As we worked John French turned up with two scaffold towers and a long pole, this was erected and the scale began to dawn on me….despite this I was still greedy for more and imagined it bigger. Oh the innocence (or arrogance) of someone who has always managed on her own before…

So after scavenging for pallets – the previous week there had been loads onsite- we found 4 that would line up together and which might be approximately the same weight. Such was the scientific method of preparation I was using, we spent the afternoon attaching them together and then tested it out on the lake and thank goodness it floated. So far so good, 60 strips of oak were now soaking ready for the next day and the scaffolding frame was up.

Day two

Judith Alder my project mentor came with Anna Winter my videographer and again volunteers Dinah and Regina came to assist. First job was to get the oak out and lay it across the middle of the scaffold in a basic basket weave so that I had a framework to start construction with.  We attached straps and winched it up like a giant dead spider using a rope noose over the pole, once anchored around a post we could cross over the lengths and tie loosely with cable ties to form a canopy. Here began a very amicable tussle between engineer minded Annemarie and freestyler rule breaker me. Due to my inexperience on this level I gladly bowed to her greater knowledge of how the woven structure constantly moves. I was aware I perhaps should have been more directive at this stage in breaking rules but was nervous it just would not hold itself together for weeks or months out on the water so was faced with a bit of a frustrating compromise. In these situations I believe its better to just keep going and then make a decision when clarity emerges. This clarity did not emerge for me until the evening and I had got home. I felt very uneasy about the overall shape of the form (in my mind it had gone wrong) which due to my need for scale had grown down into a lozenge or egg shape construction I had walked around it several times looking or rather thinking I was looking at it critically. It was a recognisable shape and I realised very firmly that this is something I cannot work with in this instance. The original drawing was of a spherical form and was looser and more abstract. This shape was dictating what people thought it was from egg to pineapple! What HORROR to an artist’s ears – I can laugh at myself but boy does it matter.

Day three

After a night of scheming I arrive determined to destroy the Egg. After all this is a learning experience and it is only a temporary work…. So I bring it down after its execution at the scaffold roll it into the lake and lie on top of it zorb style to try and squash it. It doesn’t really move so after Annemarie and Anna arrive we roll it around more and then get brutal. We bring it back onto the grass and Annemarie, because she knows, because she’s not scared, because its not her stupid egg is delighted at the thought of rolling it around on the grass cracking and heaving as it turns and compresses, groaning with pressure and covered in silt and mud, weeds trapped and still dripping. We stand back a little overwhelmed with hysteria and laughter. I had by now got lost in a new sense of destruction having threatened it with the saw more than once already.

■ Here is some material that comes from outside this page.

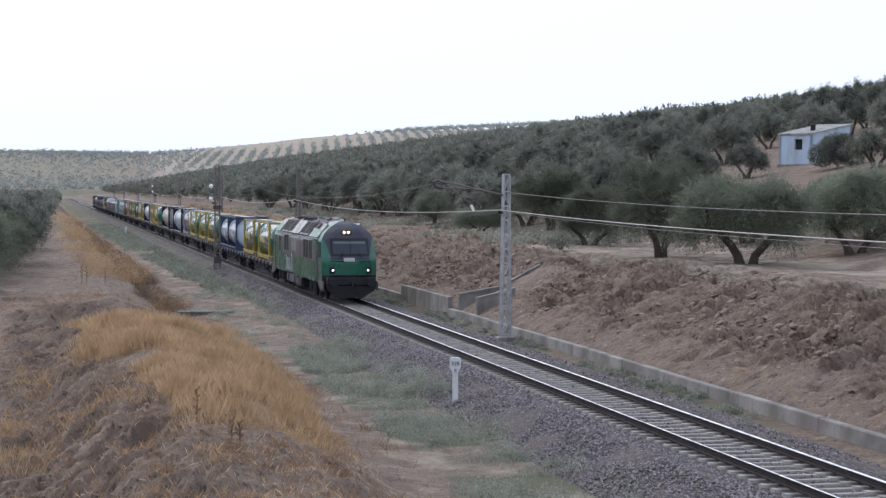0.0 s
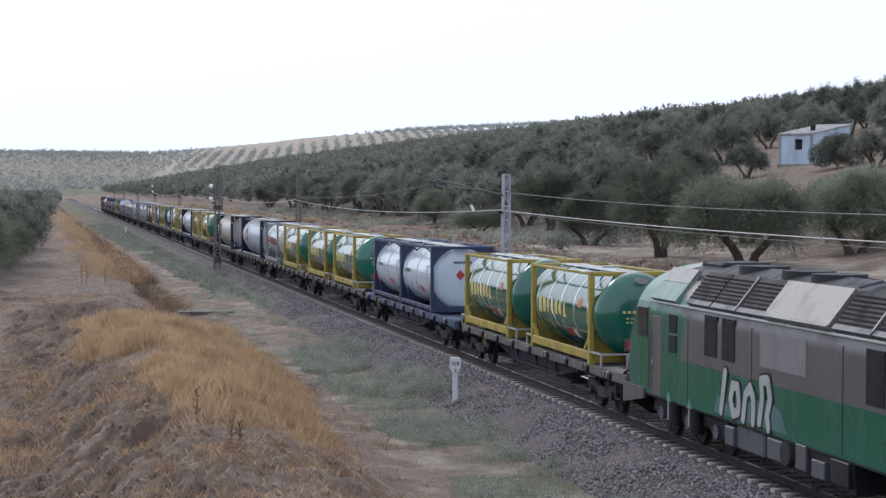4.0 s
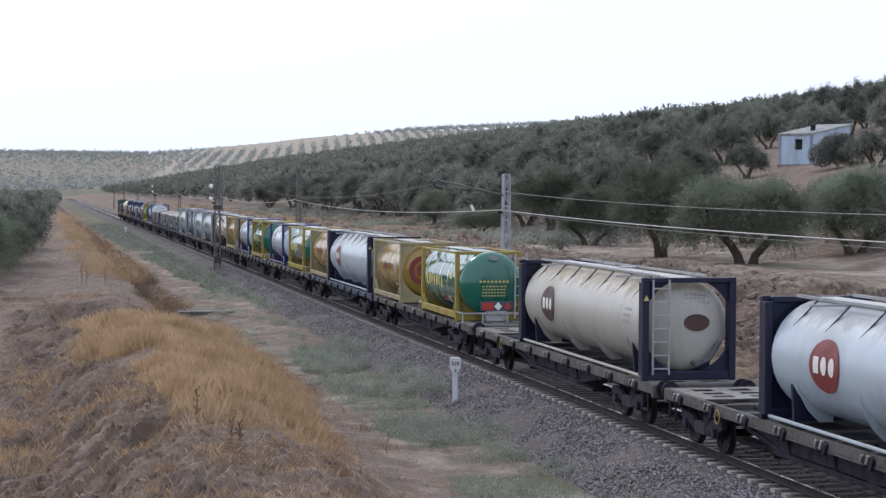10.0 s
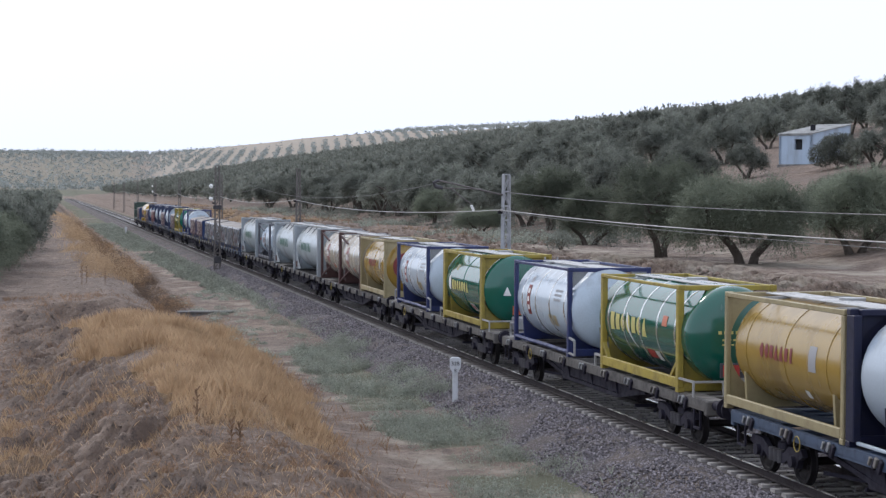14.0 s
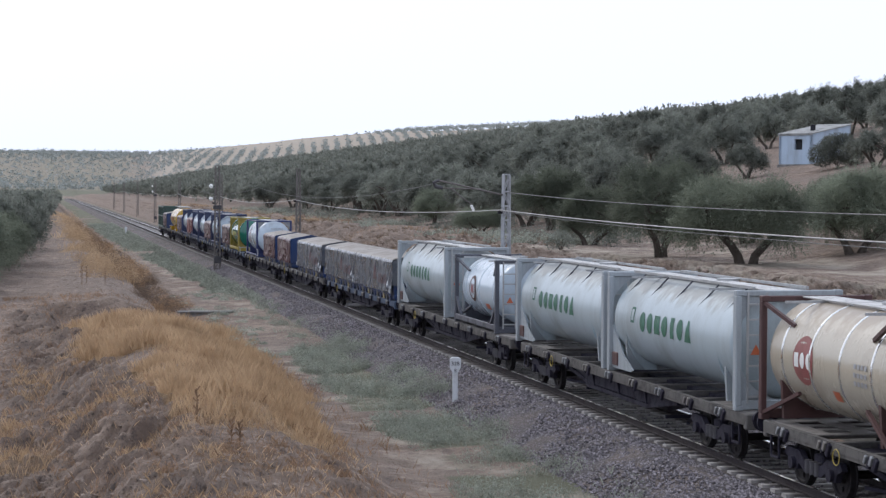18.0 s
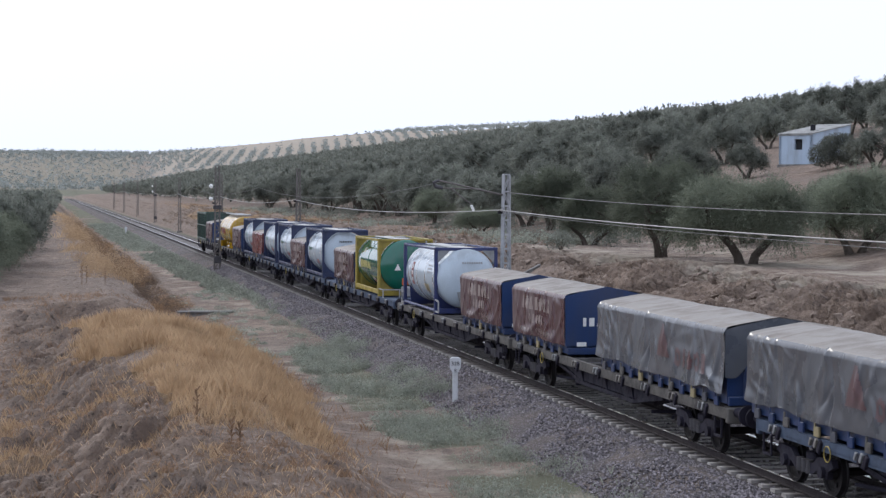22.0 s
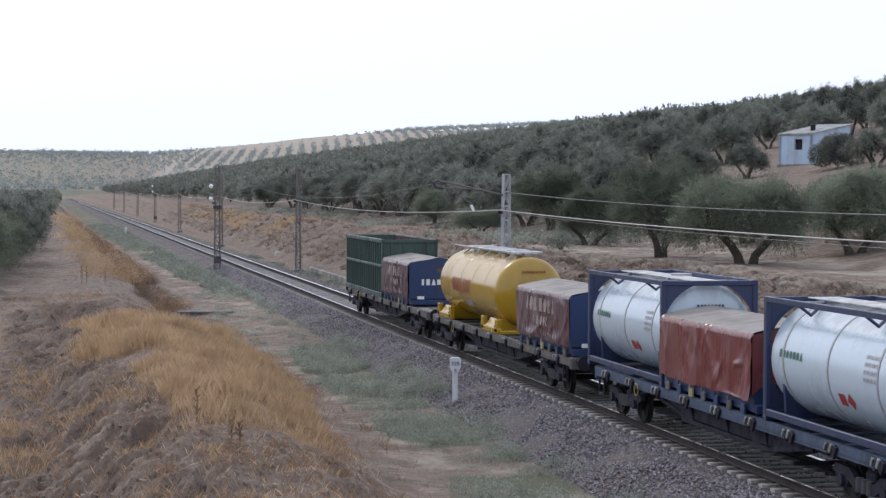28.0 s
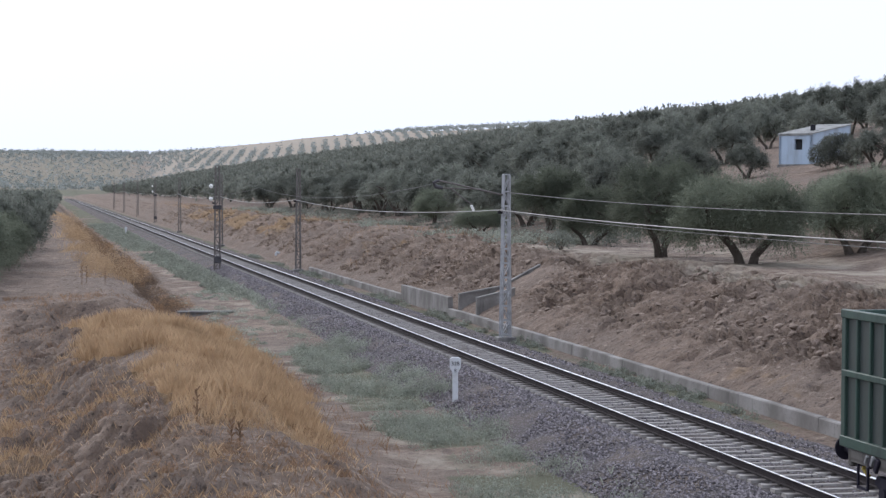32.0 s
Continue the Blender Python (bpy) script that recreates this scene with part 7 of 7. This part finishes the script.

Walking full circle around it from one side, taking it in fully now, it looked like a pebble, from another place a sphere with a growth, from another it looked square but from one side it looked great! And it was this that motivated me to persevere if one side could look OK then with more rolling and trying adding in looser drawn lines of oak it had the potential to be more evocative of the original line drawing.

Adding looser strips worked to achieve this but also revealed a need to engineer them so they would stay in place for as long as possible, it would also be necessary to put them in once it was on the raft as rolling it after would break them.

At this moment I had a brain wave, I should attach the anchor and the rope to the raft now…I thought I was being clever wrapping it around the middle corners of all 4 palettes – I had 8m so why couldn’t I lose one of those metres ensuring it was secure? (I think now I had gone too far and should have trusted the knot and clip as well as the batons we had fixed underneath)

Once we had rolled it onto the raft we positioned it as near to the angle that it had been on the grass as we could, tricky to do with a form this size that looks pretty much the same close-up. Our plan had been to attach it while in the water, this was ridiculous I could now see we needed dry land as a base. All was going well, Annemarie was screwing in the batons I was attaching the loose strips of oak ‘drawing’ with them to give it a more sketchy look. By now we had an audience of visitors who had even come back with more people to watch the launch. Annemarie fended off keen and curious questions grappling with what they saw and being told it was a piece of art work.

We embarked with anchor on board after testing where the lake floor drops steeply away, I was keen for the anchor to catch and not let the raft drift right down the reeds at the far end of the lake. It was hard work towing the raft, heavy now with the structure probably weighing more than me but we got to the edge of the water lilies, dropped anchor and the 3 dimensional drawing really did drift and move on the water with the wind. A dazzling moment mixed with a sense of disbelief I had actually managed to pull it off, just for now anyway!

It was physically an exhausting three days, I went back the next day to put air under one corner of the raft which had got damaged in the launch, amazingly five 4 pint milk bottles were perfect wedged out of sight under the palette. Today I want to go back and lengthen the anchor rope as the drift potential is too limited, this may be very difficult as I had wrapped it to the middle of the raft and this means retrieving the rope and then pulling up the anchor from a rowing boat alongside may prove problematic. I’ll let you know!